As our most-loved columnist, you can never go wrong with Willie Weir. His unique take on adventure — between the white lines and between his ears — is captured in Travels With Willie, a collection of his columns by the same name for Adventure Cyclist

If Bicycle Route 66 is “The Mother Road,” the TransAmerica Bicycle Trail is the paterfamilias of domestic bicycle touring. Follow along from the earliest crossers to Bikecentennial in 1976 to the riders of today — and tomorrow — in Americas Bicycle Route, our comprehensive look at the route that started it all.

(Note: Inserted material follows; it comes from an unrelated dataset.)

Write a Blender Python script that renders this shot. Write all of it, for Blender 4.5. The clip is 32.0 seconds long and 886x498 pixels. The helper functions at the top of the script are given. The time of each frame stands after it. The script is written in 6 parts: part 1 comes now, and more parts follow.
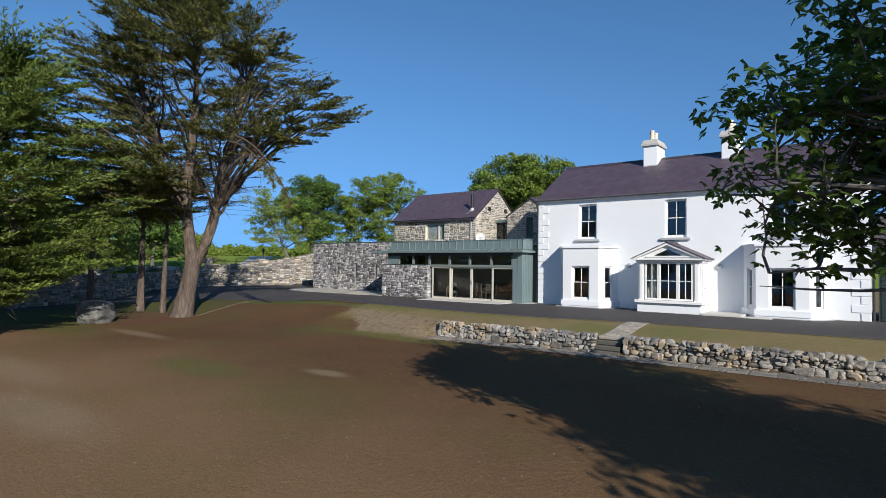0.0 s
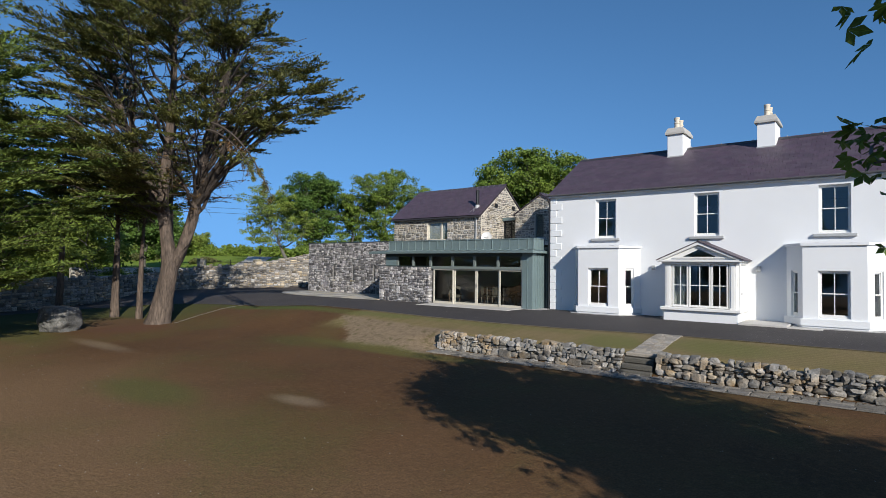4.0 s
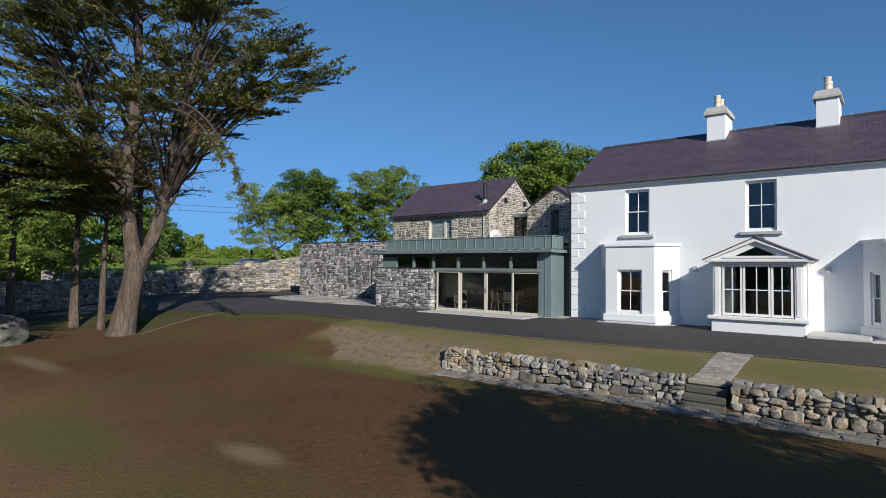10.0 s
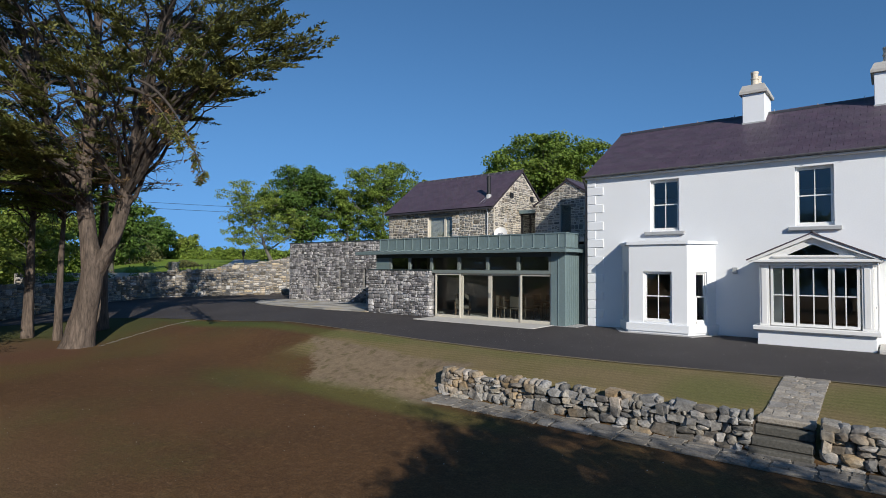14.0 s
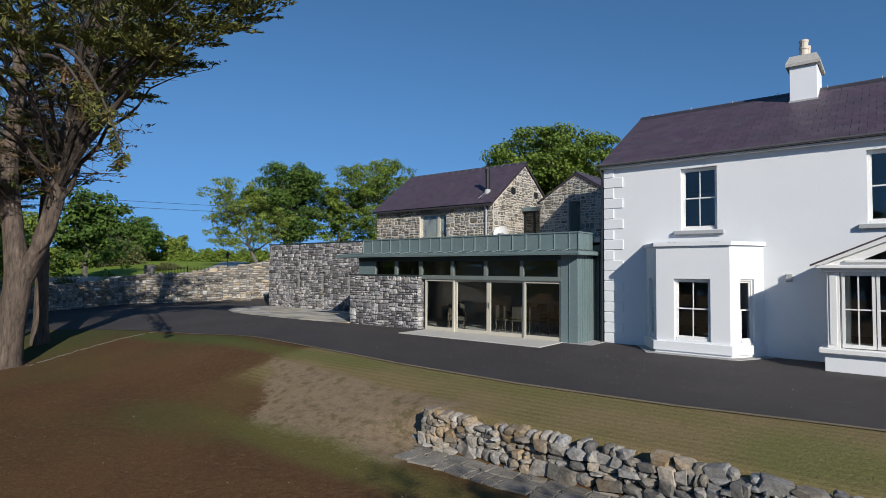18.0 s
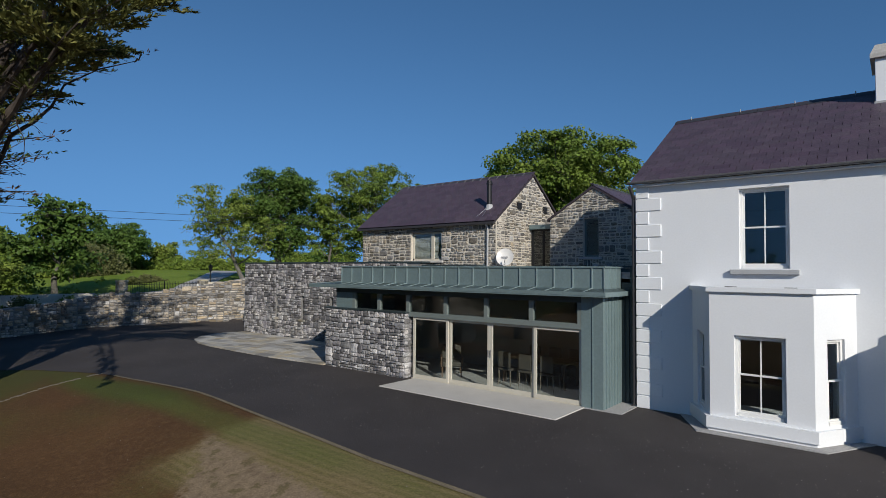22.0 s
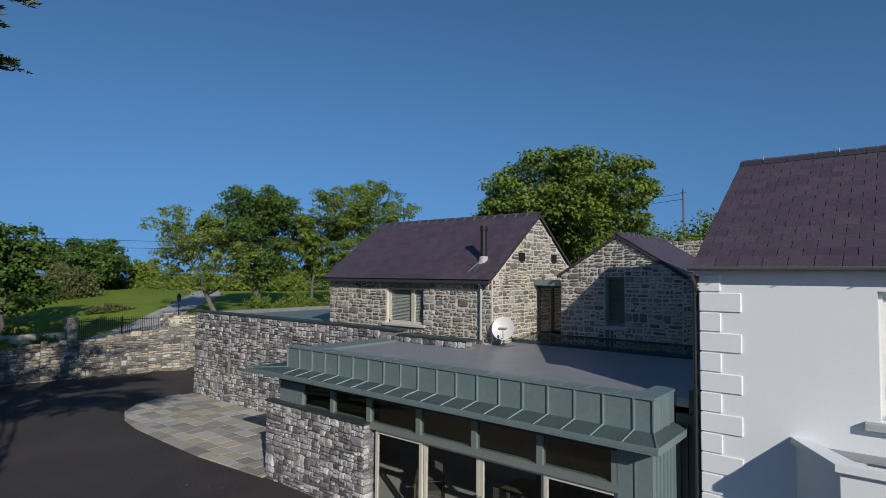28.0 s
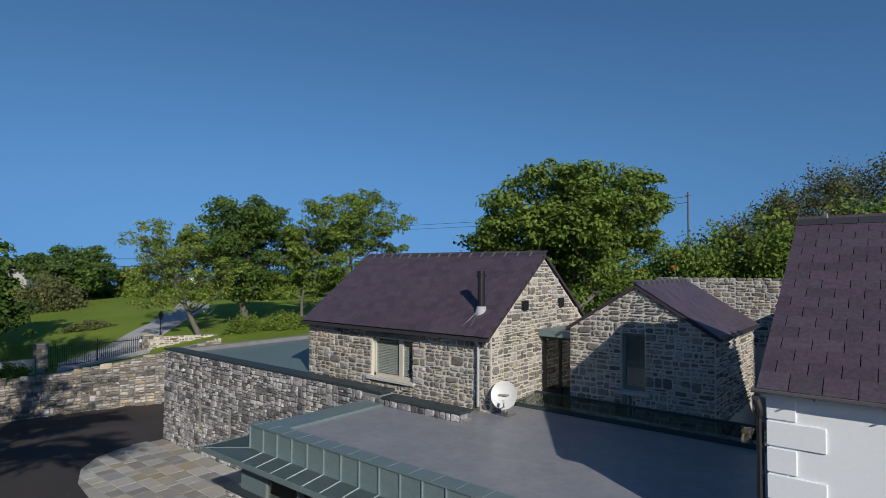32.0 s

Sometimes all you need is a little guidance to get out the door. Look no further than Falcons Illustrated Guide to Bike Touring and Bikepacking by Justin Lichter and Justin Kline.

Maps

You may have already heard that 2018 is the 20th anniversary of the Great Divide Mountain Bike Route. But did you know we’re releasing new maps for the iconic route too? That means that for a limited time you can buy a set of the current maps at half price so you can start planning right away. You’ll also receive a coupon to buy the new maps at half price when they’re released in the spring — two sets for the price of one!

Thinking about visiting us in Missoula? You won’t want to miss the great riding, hiking, and more in the outdoor paradise Adventure Cycling calls home. Luckily our very own Jamie Robertson and his wife Amelia run Cairn Cartographics, which produces beautiful maps of our own backyard. Grab a copy and get out there! 

On the Wall

Stuff a stocking with inspiration and memories whether you’ve ridden the TransAm or spend your days dreaming about it. Our poster-size map of the route is a beautifully rendered illustration of our original route.

2018 is almost here, so you’d better grab the annual Adventure Cycling Association calendar so you can experience gorgeous photos of bicycle travel for another year. Featuring submissions from our Bicycle Travel Photo Contest and our iconic black-and-white portraits, this is a must-have for any cyclist on your list!